En outre, le préjudice réel causé par le délai doit être d’une telle ampleur qu’il heurte le sens de la justice et de la décence du public. 

[18] Selon moi, il ressort de la décision Norman que, bien qu’il soit possible d’accueillir un appel seulement en raison d’un délai, il doit s’agir d’une occurrence extrêmement rare ou presque unique.

[19] Je conviens volontiers que l’appelante a été très mal traitée. Je suis aussi d’avis qu’un délai de quatre ans entièrement attribuable à une erreur administrative du gouvernement pourrait bien heurter le sens de la justice et de la décence du public, d’autant plus que, pendant cette période, une autre organisation gouvernementale cherchait activement à recouvrer le trop-payé allégué avant d’avoir le droit de le faire.

[20] Toutefois, je ne constate aucun préjudice réel à l’endroit de l’appelante en ce qui concerne les procédures. L’appelante n’a pas été empêchée de présenter un nouvel élément de preuve parce que les années ont passé. Indépendamment du délai qui s’est écoulé, la preuve présentée au conseil a été consignée adéquatement au dossier et, à ma connaissance, il ne manque aucun document pertinent.

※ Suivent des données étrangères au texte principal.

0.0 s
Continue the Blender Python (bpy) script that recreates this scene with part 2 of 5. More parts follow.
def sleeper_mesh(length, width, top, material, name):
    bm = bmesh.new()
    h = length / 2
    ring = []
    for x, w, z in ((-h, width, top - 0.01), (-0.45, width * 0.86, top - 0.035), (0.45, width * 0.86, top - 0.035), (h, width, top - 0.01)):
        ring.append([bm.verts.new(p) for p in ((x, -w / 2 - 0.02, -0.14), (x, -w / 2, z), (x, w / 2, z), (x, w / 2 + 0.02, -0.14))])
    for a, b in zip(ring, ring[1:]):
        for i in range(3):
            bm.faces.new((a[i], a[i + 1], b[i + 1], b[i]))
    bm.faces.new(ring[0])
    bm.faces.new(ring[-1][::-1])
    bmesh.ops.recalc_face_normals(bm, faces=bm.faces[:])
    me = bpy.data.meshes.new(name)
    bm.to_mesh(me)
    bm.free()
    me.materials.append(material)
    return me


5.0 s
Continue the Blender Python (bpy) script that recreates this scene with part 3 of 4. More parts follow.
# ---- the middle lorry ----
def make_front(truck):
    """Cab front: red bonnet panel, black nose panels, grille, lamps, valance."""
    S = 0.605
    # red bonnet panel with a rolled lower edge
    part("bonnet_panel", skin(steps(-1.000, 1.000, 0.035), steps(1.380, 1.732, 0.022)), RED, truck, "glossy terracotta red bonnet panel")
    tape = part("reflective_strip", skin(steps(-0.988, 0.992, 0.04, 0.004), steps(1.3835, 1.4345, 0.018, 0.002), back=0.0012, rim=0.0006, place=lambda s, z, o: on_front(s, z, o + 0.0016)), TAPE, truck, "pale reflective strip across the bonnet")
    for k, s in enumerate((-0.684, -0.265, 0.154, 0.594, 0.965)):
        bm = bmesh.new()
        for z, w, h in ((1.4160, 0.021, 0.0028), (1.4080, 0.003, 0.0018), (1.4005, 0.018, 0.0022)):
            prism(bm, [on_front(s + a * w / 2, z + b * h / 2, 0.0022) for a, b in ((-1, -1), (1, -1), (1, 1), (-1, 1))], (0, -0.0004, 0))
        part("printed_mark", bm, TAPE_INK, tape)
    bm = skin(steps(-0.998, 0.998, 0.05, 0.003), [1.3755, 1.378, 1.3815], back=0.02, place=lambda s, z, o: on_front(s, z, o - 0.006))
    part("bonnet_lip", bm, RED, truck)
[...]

[21] Bien que je sois tout à fait disposé à conclure que le délai était inacceptable et oppressif, surtout compte tenu de la manière dont il a affecté l’appelante, je ne peux conclure qu’il a vicié les procédures. Par conséquent, ce moyen d’appel doit également être rejeté.

[22] Comme je n’ai trouvé aucune preuve étayant le moyen d’appel invoqué par l’appelante ou un autre moyen d’appel, je n’ai pas le pouvoir de modifier les conclusions du conseil.

Conclusion

[23] L’appel est rejeté pour les motifs exposés ci­-dessus.